The goal is to partition n data points into k clusters. Each of the n data points will be assigned to a cluster with the nearest mean. The mean of each cluster is called its “centroid” or “center”.

Overall, applying k-means yields k separate clusters of the original n data points. Data points inside a particular cluster are considered to be “more similar” to each other than data points that belong to other clusters.

**In our case, we will be clustering the pixel intensities of a RGB image**. Given a MxN size image, we thus have MxN pixels, each consisting of three components: Red, Green, and Blue respectively.

We will treat these MxN pixels as our data points and cluster them using k-means.

Pixels that belong to a given cluster will be more similar in color than pixels belonging to a separate cluster.

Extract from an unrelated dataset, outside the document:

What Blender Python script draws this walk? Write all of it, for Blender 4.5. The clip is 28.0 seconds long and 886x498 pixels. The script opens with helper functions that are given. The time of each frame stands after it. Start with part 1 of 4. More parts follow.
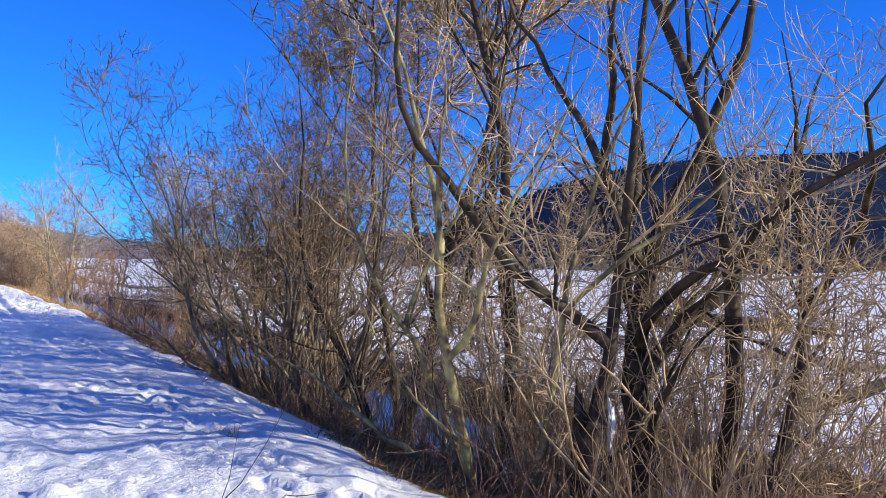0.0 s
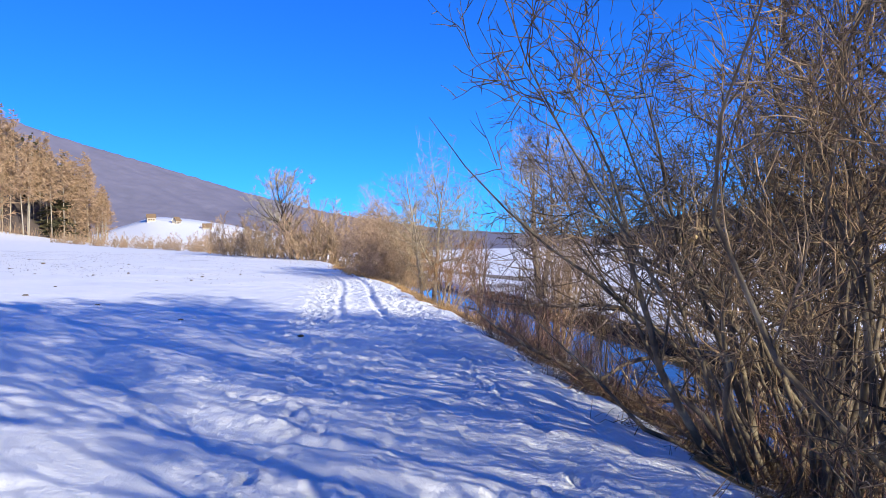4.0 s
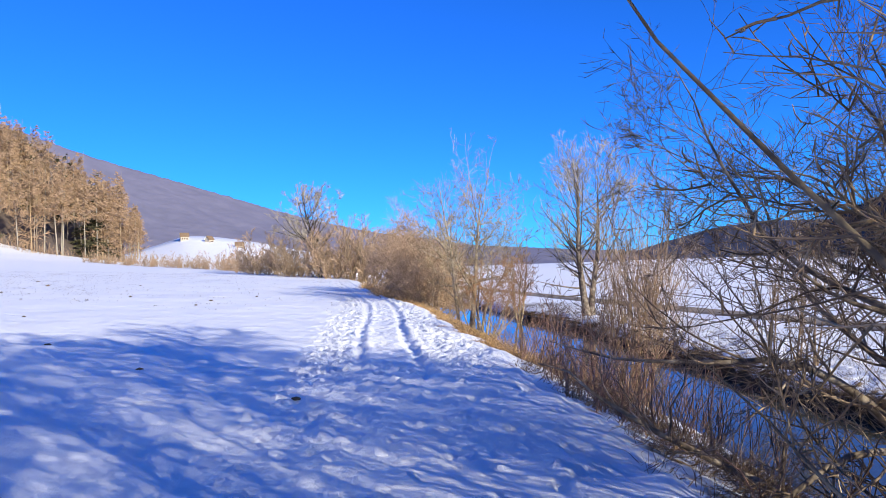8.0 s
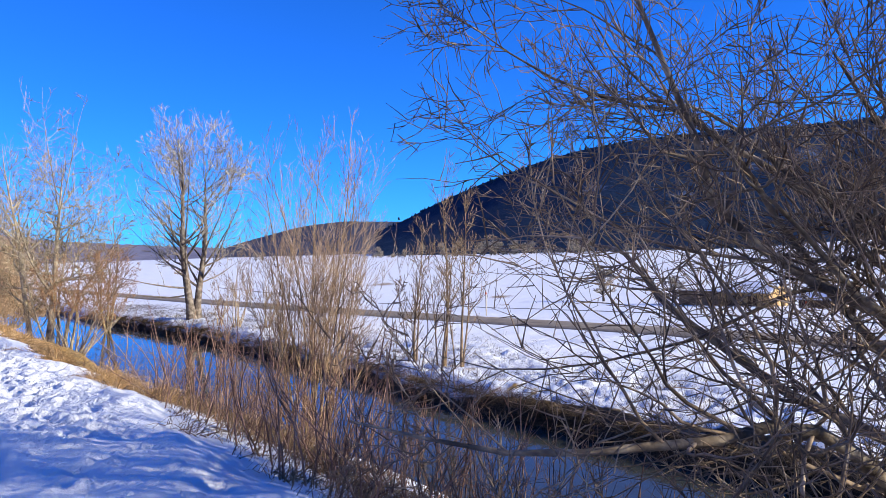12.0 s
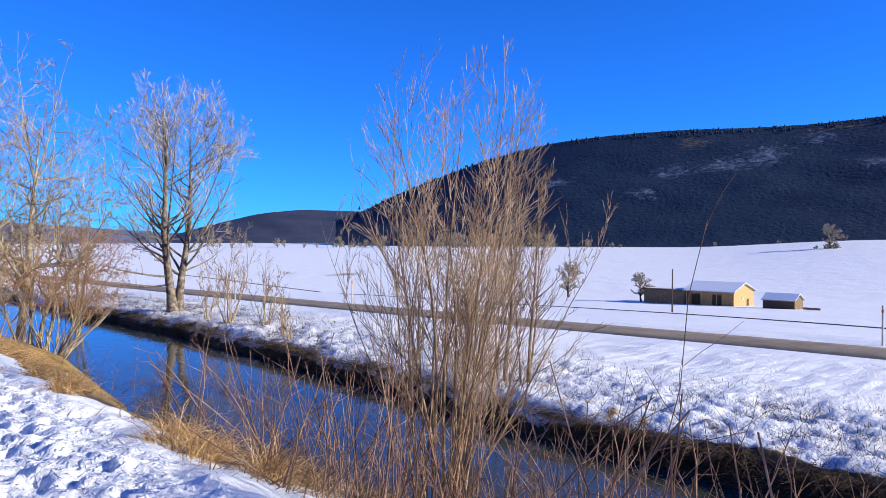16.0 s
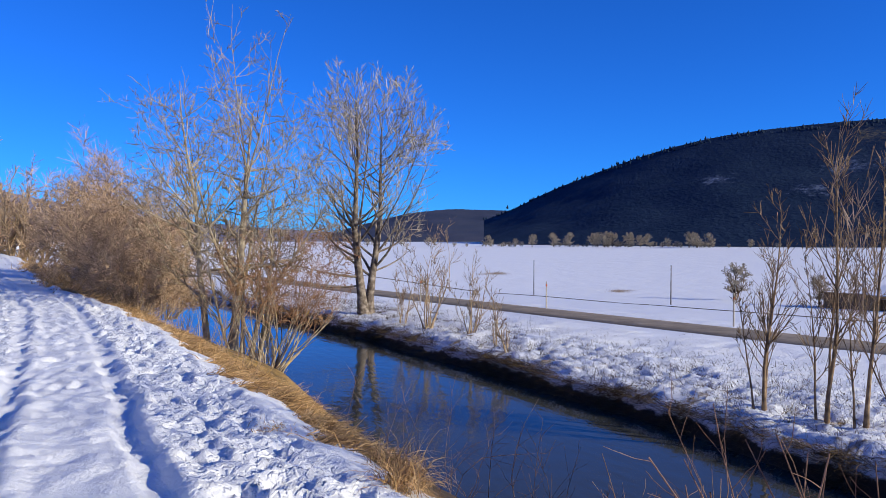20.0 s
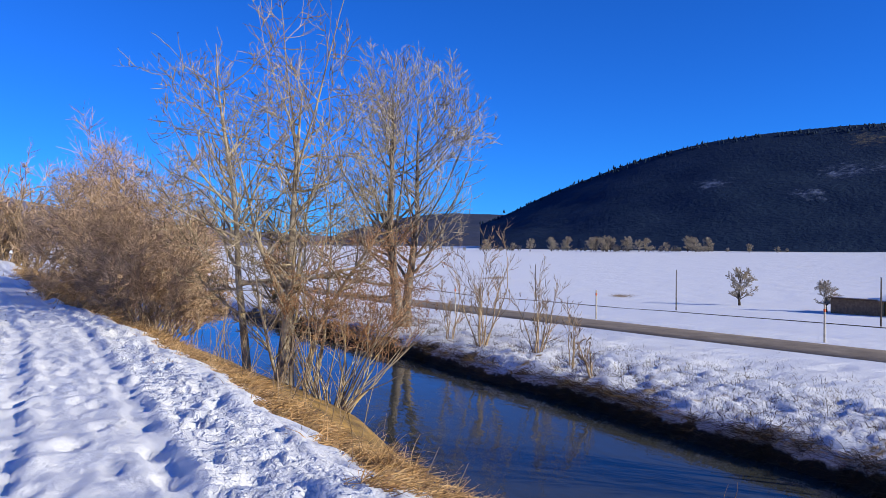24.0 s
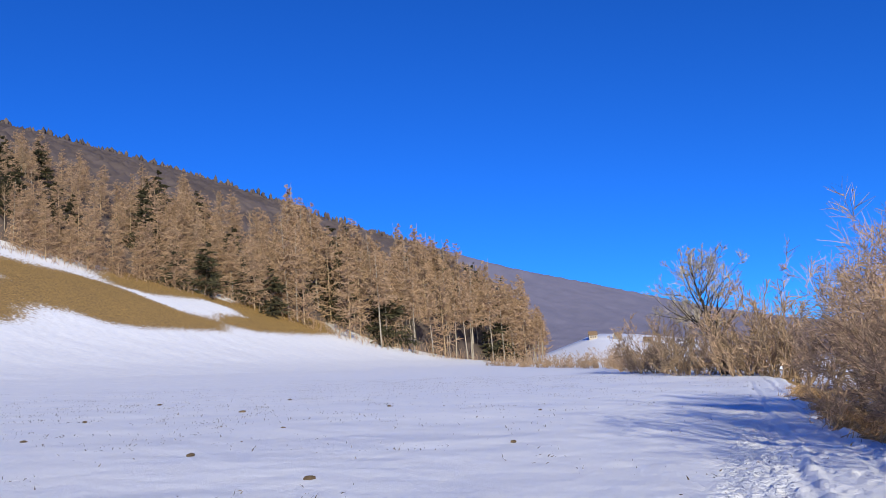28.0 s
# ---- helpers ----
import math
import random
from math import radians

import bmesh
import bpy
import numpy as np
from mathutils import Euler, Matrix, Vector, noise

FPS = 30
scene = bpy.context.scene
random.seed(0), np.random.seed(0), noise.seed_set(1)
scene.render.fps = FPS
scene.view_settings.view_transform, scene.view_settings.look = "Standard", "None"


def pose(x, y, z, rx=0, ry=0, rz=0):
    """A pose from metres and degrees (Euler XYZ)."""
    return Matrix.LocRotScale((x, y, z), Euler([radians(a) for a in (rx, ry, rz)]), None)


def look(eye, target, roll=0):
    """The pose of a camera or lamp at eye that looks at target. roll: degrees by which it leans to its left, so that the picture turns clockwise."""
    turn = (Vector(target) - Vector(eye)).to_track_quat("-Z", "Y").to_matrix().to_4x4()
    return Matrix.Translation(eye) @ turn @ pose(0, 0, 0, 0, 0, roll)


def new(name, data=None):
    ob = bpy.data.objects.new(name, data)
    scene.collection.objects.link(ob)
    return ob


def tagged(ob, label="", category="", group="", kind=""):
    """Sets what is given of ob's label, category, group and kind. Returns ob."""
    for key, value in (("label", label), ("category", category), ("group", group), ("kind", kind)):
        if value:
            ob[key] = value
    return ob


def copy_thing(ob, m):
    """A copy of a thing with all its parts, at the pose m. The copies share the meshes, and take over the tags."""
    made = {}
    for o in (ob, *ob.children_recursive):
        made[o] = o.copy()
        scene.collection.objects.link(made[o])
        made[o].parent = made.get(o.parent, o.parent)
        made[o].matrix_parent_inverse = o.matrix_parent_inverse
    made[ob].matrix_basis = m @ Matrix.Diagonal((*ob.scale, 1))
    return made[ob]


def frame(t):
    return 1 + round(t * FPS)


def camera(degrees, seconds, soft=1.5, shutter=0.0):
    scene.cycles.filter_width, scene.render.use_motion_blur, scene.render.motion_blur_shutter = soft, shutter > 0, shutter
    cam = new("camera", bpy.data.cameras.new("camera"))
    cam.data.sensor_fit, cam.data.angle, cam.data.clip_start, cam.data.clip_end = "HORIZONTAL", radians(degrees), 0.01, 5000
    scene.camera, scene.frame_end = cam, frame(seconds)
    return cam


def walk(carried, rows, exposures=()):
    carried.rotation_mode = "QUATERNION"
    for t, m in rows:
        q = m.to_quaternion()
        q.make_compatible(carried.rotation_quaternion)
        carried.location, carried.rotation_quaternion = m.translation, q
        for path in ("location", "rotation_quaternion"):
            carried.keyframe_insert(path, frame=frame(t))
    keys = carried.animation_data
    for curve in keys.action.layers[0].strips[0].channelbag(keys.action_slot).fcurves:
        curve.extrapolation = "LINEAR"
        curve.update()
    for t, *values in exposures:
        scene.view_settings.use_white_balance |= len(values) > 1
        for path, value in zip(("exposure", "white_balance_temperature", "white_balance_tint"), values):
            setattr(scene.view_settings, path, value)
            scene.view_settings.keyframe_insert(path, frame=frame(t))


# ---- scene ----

**One caveat of k-means is that we need to specify the number of clusters we want to generate ahead of time**. There are algorithms that automatically select the optimal value of k.

In [None]:
#!pip install utils
#!pip install opencv-python

In [None]:
# import the necessary packages
from sklearn.cluster import KMeans
import matplotlib.pyplot as plt
import argparse
import utils
import cv2

In [None]:
# load the image and convert it from BGR to RGB so that
# we can dispaly it with matplotlib
image = cv2.imread(image)
image = cv2.cvtColor(image, cv2.COLOR_BGR2RGB)
image.shape

In [None]:
# show our image
plt.figure()
plt.axis("off")
plt.imshow(image);

In [None]:
# reshape the image to be a list of pixels
image = image.reshape((image.shape[0] * image.shape[1], 3)) # rows x columns to flatten, 3 because we have 3 color planes
image.shape

In [None]:
# import the necessary packages
import numpy as np
import cv2


def centroid_histogram(clt):
    # grab the number of different clusters and create a histogram
    # based on the number of pixels assigned to each cluster
    numLabels = np.arange(0, len(np.unique(clt.labels_)) + 1)
    (hist, _) = np.histogram(clt.labels_, bins = numLabels)
    # normalize the histogram, such that it sums to one
    hist = hist.astype("float")
    hist /= hist.sum()
    # return the histogram
    return hist

In [None]:
def plot_colors(hist, centroids):
    # initialize the bar chart representing the relative frequency
    # of each of the colors
    bar = np.zeros((50, 300, 3), dtype = "uint8")
    startX = 0
    # loop over the percentage of each cluster and the color of
    # each cluster
    for (percent, color) in zip(hist, centroids):
        # plot the relative percentage of each cluster
        endX = startX + (percent * 300)
        cv2.rectangle(bar, (int(startX), 0), (int(endX), 50),
            color.astype("uint8").tolist(), -1)
        startX = endX
    
    # return the bar chart
    return bar

In [None]:
# build a histogram of clusters and then create a figure
# representing the number of pixels labeled to each color
hist = centroid_histogram(clt)
bar = plot_colors(hist, clt.cluster_centers_)
# show our color bart
plt.figure()
plt.axis("off")
plt.imshow(bar)
plt.show()

Now you can check it with other pictures!